* Start DATA PROVIDED *

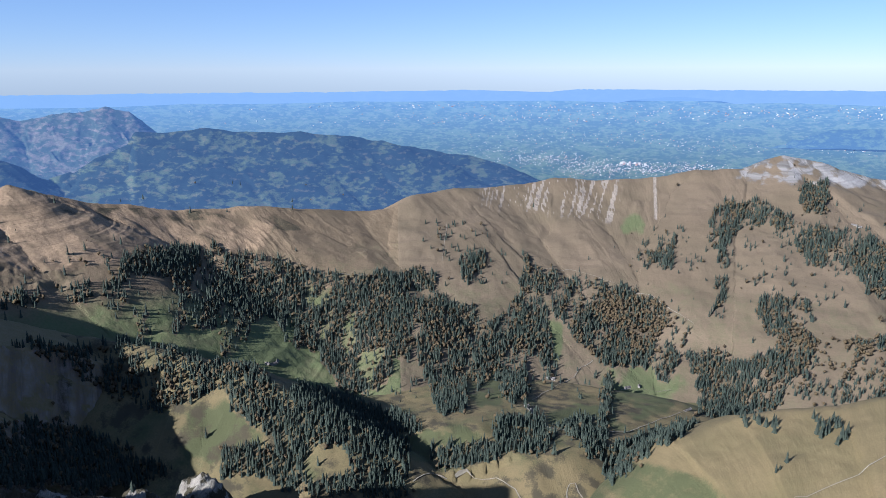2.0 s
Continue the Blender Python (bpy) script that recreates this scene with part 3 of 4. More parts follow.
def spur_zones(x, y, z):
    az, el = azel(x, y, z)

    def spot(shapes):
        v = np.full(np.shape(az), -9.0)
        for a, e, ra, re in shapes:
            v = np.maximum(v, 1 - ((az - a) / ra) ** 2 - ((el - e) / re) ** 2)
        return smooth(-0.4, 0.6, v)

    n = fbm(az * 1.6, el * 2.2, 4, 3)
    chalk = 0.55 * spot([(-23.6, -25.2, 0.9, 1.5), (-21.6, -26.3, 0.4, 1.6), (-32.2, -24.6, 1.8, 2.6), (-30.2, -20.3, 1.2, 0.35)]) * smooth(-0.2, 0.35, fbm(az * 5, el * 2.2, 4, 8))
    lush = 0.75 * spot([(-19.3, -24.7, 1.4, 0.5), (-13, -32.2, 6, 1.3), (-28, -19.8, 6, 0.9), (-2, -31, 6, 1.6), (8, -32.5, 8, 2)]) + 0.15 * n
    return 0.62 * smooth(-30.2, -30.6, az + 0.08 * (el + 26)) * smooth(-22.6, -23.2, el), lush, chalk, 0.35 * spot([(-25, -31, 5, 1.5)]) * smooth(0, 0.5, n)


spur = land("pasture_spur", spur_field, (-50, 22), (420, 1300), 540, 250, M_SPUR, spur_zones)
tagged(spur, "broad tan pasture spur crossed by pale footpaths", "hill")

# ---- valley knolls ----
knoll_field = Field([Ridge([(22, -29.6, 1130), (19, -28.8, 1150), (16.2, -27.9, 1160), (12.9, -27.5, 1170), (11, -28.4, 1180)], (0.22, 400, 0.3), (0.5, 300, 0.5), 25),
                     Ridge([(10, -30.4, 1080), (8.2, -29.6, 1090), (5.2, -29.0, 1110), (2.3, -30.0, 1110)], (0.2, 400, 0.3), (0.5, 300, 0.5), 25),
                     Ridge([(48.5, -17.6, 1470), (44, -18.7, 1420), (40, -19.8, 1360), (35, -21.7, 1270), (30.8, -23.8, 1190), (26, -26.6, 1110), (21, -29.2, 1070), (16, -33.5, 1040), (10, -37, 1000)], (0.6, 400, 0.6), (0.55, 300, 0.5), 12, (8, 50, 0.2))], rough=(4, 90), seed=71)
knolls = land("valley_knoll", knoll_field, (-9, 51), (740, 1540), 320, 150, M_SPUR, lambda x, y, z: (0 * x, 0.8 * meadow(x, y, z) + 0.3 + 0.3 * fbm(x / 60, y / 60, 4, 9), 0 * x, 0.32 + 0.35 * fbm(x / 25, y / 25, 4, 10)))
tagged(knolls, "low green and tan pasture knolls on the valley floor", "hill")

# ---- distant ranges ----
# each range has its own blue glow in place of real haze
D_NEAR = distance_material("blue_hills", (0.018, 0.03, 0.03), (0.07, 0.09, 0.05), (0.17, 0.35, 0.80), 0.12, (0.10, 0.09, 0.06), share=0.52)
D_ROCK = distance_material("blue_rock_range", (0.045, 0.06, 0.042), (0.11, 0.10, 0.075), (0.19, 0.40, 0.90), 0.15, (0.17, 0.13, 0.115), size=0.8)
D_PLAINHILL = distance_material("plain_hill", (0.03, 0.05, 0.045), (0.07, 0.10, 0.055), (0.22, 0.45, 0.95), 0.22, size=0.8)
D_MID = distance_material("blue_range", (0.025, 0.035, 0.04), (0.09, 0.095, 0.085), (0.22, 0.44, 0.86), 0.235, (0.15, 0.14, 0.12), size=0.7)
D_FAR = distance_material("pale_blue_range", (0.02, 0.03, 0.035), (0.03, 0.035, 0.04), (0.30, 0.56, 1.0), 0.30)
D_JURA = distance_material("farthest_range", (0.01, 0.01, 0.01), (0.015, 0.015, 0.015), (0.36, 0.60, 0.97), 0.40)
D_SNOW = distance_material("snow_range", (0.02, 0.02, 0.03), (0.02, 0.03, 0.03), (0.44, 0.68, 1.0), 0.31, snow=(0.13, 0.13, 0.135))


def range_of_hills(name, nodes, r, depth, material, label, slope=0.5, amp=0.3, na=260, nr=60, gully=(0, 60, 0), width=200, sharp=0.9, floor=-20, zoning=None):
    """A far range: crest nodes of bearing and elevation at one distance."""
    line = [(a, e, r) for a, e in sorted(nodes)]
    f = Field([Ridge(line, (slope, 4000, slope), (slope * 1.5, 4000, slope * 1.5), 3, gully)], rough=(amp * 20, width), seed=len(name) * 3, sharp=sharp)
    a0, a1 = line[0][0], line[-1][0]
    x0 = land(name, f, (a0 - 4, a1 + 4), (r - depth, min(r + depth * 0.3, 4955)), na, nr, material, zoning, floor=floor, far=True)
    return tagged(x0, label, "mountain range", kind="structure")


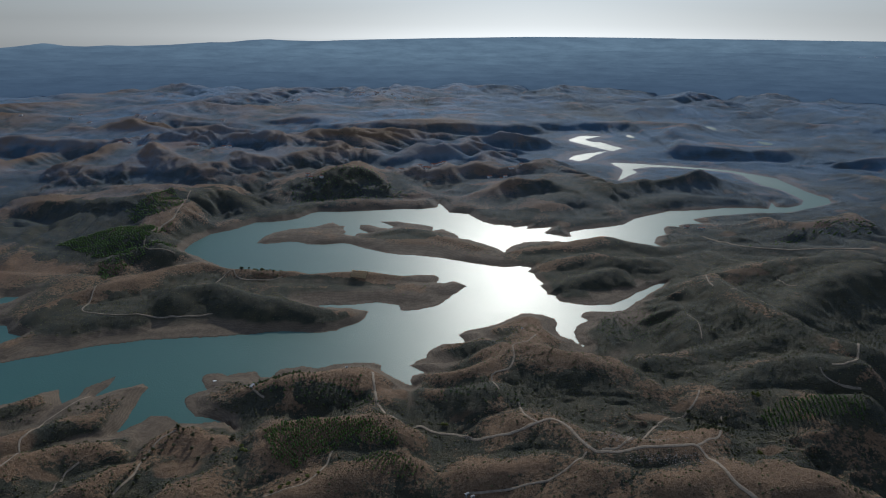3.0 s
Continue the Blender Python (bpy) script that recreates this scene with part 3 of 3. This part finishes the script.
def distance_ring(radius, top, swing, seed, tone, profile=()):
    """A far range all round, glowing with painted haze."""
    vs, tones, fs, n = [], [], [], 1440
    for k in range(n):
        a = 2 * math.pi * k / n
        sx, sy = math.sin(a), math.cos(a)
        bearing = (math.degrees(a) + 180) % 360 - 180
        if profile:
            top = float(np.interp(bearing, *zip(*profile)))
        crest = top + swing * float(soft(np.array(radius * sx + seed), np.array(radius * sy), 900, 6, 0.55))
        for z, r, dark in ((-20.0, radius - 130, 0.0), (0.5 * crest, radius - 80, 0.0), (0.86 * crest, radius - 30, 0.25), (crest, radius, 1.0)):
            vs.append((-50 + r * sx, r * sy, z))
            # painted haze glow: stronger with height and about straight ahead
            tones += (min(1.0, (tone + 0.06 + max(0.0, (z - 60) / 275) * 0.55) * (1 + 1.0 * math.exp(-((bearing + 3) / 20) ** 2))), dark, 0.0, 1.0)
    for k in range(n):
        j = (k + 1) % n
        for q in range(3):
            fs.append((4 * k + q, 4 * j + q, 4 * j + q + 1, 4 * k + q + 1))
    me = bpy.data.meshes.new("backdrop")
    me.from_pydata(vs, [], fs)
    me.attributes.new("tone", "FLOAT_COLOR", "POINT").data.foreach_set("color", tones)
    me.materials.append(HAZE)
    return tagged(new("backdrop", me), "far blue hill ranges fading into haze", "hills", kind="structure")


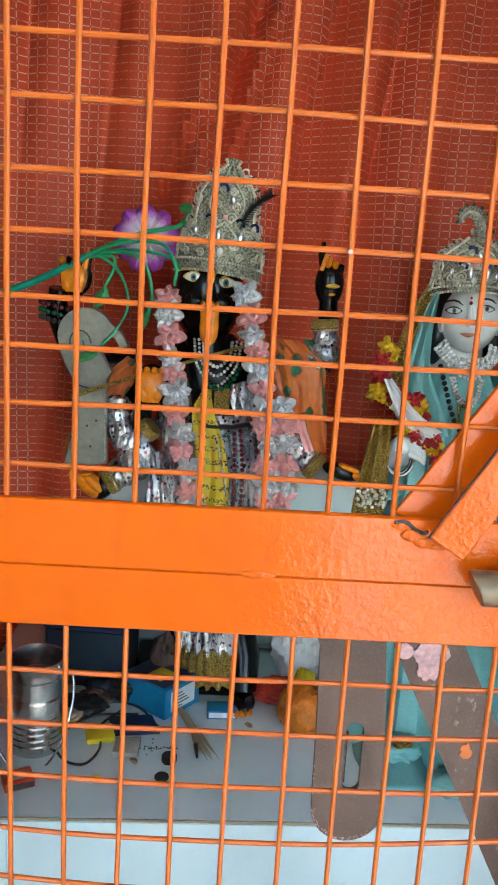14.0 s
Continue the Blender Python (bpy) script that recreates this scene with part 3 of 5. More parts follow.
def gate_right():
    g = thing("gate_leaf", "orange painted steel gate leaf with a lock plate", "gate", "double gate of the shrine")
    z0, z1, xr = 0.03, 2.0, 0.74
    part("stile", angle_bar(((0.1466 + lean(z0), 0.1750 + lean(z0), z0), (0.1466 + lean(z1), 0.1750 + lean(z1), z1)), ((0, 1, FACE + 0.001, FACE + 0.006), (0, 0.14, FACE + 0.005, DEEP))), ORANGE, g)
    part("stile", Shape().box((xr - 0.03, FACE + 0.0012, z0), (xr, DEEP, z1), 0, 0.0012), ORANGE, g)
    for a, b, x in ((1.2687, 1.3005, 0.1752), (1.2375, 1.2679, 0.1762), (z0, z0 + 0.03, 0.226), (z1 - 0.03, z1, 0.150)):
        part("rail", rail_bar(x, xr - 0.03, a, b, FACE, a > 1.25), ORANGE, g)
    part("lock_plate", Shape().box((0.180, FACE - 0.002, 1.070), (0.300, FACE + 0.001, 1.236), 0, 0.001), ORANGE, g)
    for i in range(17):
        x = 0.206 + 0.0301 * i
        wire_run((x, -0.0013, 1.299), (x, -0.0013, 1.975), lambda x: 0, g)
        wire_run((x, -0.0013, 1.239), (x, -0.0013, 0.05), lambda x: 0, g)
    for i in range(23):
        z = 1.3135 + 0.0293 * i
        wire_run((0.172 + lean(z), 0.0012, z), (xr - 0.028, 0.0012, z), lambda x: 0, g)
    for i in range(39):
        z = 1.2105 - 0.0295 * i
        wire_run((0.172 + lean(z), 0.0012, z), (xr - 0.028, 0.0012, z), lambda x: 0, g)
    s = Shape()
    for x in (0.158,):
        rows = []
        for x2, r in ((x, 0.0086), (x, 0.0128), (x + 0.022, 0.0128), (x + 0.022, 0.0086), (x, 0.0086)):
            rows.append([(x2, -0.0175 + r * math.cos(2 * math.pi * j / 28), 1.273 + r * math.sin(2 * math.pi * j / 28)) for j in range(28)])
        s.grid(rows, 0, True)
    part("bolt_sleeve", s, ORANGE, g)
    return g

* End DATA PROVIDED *

▶ [DIRECTIONS]: Take every line from the data above that holds "parts" and copy it out.

▶ [ANSWER TO THE PROBLEM]:
Continue the Blender Python (bpy) script that recreates this scene with part 3 of 4. More parts follow.
Continue the Blender Python (bpy) script that recreates this scene with part 3 of 5. More parts follow.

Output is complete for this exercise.